## [Data provided]
^^^^^^^^
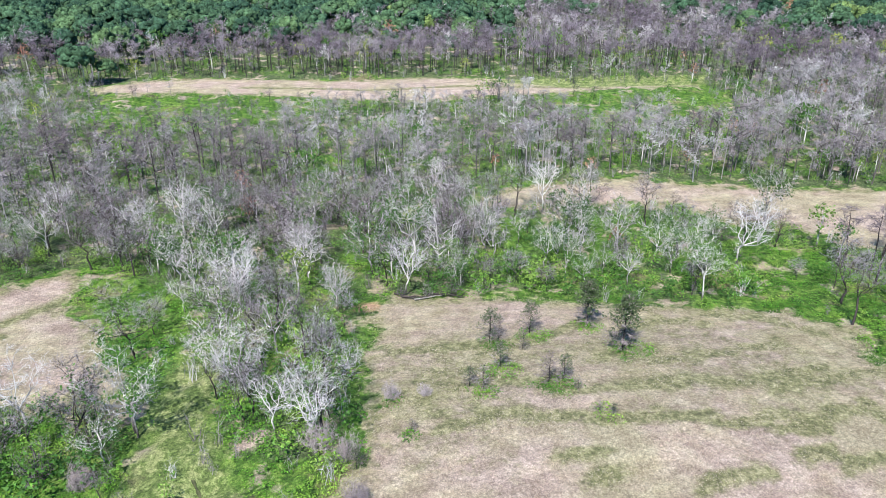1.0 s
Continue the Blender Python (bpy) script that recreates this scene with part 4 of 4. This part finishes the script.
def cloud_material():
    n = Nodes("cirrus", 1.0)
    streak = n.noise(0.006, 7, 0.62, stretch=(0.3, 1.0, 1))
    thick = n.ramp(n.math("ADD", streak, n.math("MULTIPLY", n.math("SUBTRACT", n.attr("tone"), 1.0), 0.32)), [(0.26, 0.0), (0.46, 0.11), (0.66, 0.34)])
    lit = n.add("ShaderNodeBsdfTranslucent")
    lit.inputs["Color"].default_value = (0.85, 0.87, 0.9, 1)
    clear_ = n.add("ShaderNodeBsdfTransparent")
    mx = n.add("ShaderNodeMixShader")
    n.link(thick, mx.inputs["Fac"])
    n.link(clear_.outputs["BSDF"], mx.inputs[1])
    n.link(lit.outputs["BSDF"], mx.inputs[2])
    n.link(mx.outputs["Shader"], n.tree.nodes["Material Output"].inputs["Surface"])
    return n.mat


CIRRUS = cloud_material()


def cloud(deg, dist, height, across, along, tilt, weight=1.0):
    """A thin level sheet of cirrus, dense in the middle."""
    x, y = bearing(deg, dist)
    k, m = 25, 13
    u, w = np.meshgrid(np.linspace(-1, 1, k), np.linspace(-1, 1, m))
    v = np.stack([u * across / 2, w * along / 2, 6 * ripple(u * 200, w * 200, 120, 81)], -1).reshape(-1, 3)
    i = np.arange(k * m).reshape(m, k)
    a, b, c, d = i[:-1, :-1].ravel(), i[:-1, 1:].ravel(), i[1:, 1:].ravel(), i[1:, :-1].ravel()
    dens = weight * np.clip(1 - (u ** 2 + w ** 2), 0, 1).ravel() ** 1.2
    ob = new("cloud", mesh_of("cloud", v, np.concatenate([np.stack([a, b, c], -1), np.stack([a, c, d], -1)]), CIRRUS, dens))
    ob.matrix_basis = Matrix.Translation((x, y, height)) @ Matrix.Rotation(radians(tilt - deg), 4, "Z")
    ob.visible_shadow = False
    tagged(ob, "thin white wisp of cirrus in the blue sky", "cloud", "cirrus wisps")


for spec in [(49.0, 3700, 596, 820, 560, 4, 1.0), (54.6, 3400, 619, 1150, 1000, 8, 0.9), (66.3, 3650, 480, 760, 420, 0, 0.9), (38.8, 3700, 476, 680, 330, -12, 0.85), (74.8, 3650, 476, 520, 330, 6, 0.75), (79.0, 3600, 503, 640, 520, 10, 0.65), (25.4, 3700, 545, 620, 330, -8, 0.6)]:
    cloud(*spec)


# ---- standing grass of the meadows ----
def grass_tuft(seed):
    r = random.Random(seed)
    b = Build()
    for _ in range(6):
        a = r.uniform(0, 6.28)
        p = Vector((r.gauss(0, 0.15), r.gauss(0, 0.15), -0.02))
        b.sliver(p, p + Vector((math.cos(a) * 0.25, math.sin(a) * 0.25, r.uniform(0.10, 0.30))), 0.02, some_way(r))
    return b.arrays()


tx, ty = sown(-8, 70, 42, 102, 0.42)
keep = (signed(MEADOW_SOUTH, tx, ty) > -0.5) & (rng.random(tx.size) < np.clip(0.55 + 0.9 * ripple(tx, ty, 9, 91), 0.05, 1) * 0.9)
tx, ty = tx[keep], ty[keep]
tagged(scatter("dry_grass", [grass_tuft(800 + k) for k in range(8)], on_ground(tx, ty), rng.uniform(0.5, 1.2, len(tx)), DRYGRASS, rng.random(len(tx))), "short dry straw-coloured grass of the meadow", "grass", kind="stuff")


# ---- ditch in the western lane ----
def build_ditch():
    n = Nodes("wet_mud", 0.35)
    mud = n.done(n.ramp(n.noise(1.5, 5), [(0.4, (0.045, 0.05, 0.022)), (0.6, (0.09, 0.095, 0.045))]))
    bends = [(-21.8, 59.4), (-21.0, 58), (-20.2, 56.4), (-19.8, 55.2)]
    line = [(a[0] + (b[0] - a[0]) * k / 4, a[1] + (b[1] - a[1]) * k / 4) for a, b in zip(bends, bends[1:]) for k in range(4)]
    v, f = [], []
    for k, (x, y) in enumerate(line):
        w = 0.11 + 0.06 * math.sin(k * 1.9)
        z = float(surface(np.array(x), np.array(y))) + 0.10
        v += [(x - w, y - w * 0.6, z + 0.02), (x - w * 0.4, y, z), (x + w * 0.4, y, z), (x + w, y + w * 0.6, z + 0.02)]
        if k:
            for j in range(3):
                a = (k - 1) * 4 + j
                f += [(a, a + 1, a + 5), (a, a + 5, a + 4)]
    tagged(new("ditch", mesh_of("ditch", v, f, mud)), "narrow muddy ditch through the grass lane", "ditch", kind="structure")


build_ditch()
^^^^^^^^
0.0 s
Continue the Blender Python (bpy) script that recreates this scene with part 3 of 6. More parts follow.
^^^^^^^^
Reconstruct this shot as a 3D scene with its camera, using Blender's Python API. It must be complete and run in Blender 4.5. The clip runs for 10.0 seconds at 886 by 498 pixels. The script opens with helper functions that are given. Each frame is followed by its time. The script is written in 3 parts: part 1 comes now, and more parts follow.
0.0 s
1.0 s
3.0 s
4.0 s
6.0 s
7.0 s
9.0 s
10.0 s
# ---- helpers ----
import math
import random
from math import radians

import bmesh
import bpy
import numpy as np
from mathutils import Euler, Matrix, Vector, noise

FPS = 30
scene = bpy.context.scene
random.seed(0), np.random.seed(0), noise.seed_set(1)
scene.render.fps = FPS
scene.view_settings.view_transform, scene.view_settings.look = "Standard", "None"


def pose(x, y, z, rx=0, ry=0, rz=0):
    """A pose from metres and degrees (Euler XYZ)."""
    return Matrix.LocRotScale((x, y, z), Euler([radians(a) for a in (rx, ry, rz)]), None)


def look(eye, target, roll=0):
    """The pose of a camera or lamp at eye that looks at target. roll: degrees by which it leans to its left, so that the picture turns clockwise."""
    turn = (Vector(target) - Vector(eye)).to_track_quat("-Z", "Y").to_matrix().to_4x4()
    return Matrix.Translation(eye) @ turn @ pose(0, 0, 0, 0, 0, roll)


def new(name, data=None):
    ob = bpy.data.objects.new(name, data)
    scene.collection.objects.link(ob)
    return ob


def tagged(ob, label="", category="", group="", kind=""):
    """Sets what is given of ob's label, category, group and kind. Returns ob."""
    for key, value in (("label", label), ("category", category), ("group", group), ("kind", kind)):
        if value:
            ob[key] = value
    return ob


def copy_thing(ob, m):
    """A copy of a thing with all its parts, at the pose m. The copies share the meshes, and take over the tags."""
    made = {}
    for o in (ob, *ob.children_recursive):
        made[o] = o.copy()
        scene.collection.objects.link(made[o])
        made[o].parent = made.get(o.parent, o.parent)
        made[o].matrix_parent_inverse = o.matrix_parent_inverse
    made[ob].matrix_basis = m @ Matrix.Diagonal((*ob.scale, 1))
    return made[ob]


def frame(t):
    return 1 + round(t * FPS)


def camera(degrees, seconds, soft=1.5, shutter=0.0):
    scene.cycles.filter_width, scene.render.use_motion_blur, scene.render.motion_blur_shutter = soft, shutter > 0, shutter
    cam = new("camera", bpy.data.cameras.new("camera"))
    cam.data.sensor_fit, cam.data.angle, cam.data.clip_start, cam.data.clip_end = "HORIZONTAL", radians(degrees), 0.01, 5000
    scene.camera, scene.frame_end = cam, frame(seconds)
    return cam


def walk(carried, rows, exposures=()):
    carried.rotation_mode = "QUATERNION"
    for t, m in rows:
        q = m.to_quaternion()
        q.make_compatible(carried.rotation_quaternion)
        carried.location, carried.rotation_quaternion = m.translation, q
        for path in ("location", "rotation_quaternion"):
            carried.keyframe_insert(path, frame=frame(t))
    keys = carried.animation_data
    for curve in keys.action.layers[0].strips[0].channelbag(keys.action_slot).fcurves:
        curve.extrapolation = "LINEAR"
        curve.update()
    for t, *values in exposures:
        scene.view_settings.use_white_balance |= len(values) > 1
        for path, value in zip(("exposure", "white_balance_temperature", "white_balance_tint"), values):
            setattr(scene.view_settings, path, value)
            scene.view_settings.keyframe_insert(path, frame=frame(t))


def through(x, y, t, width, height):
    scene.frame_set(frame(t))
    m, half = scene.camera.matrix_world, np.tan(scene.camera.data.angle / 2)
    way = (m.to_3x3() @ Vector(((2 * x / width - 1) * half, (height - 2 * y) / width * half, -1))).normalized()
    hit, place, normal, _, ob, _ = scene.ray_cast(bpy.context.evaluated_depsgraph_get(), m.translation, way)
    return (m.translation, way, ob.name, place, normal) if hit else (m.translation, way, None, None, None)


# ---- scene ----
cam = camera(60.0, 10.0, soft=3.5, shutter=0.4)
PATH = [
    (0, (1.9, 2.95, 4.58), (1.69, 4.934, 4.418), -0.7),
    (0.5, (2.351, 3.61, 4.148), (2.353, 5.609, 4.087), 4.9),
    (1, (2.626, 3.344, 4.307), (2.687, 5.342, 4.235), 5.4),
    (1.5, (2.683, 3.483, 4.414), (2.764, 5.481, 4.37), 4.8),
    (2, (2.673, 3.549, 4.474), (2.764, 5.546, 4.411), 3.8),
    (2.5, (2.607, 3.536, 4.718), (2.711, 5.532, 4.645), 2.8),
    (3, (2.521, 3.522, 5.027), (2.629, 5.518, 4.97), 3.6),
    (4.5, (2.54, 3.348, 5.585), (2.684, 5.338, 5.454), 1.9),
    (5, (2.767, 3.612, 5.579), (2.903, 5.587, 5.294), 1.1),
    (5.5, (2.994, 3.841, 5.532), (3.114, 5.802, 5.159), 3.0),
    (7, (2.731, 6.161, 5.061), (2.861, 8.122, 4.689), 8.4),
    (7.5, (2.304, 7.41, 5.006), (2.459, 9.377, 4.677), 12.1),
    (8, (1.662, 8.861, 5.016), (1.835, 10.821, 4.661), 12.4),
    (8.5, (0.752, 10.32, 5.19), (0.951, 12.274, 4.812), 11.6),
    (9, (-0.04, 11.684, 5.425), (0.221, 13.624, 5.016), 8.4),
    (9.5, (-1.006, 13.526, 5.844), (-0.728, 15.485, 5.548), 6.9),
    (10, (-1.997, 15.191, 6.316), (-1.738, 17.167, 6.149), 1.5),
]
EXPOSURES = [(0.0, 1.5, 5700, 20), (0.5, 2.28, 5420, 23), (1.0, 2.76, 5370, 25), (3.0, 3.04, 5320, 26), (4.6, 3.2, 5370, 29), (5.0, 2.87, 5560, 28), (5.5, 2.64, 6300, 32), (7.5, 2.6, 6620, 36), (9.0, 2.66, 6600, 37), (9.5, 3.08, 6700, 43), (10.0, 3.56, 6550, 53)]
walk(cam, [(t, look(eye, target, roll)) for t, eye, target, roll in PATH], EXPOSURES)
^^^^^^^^
## [Written problem]
Extract exactly and only the lines above from the line containing "np.tan(scene.camera.data.angle / 2)" through the line containing "return (m.translation, way, ob.name, place, normal)", both end lines included.

## [Output for this exercise]
    m, half = scene.camera.matrix_world, np.tan(scene.camera.data.angle / 2)
    way = (m.to_3x3() @ Vector(((2 * x / width - 1) * half, (height - 2 * y) / width * half, -1))).normalized()
    hit, place, normal, _, ob, _ = scene.ray_cast(bpy.context.evaluated_depsgraph_get(), m.translation, way)
    return (m.translation, way, ob.name, place, normal) if hit else (m.translation, way, None, None, None)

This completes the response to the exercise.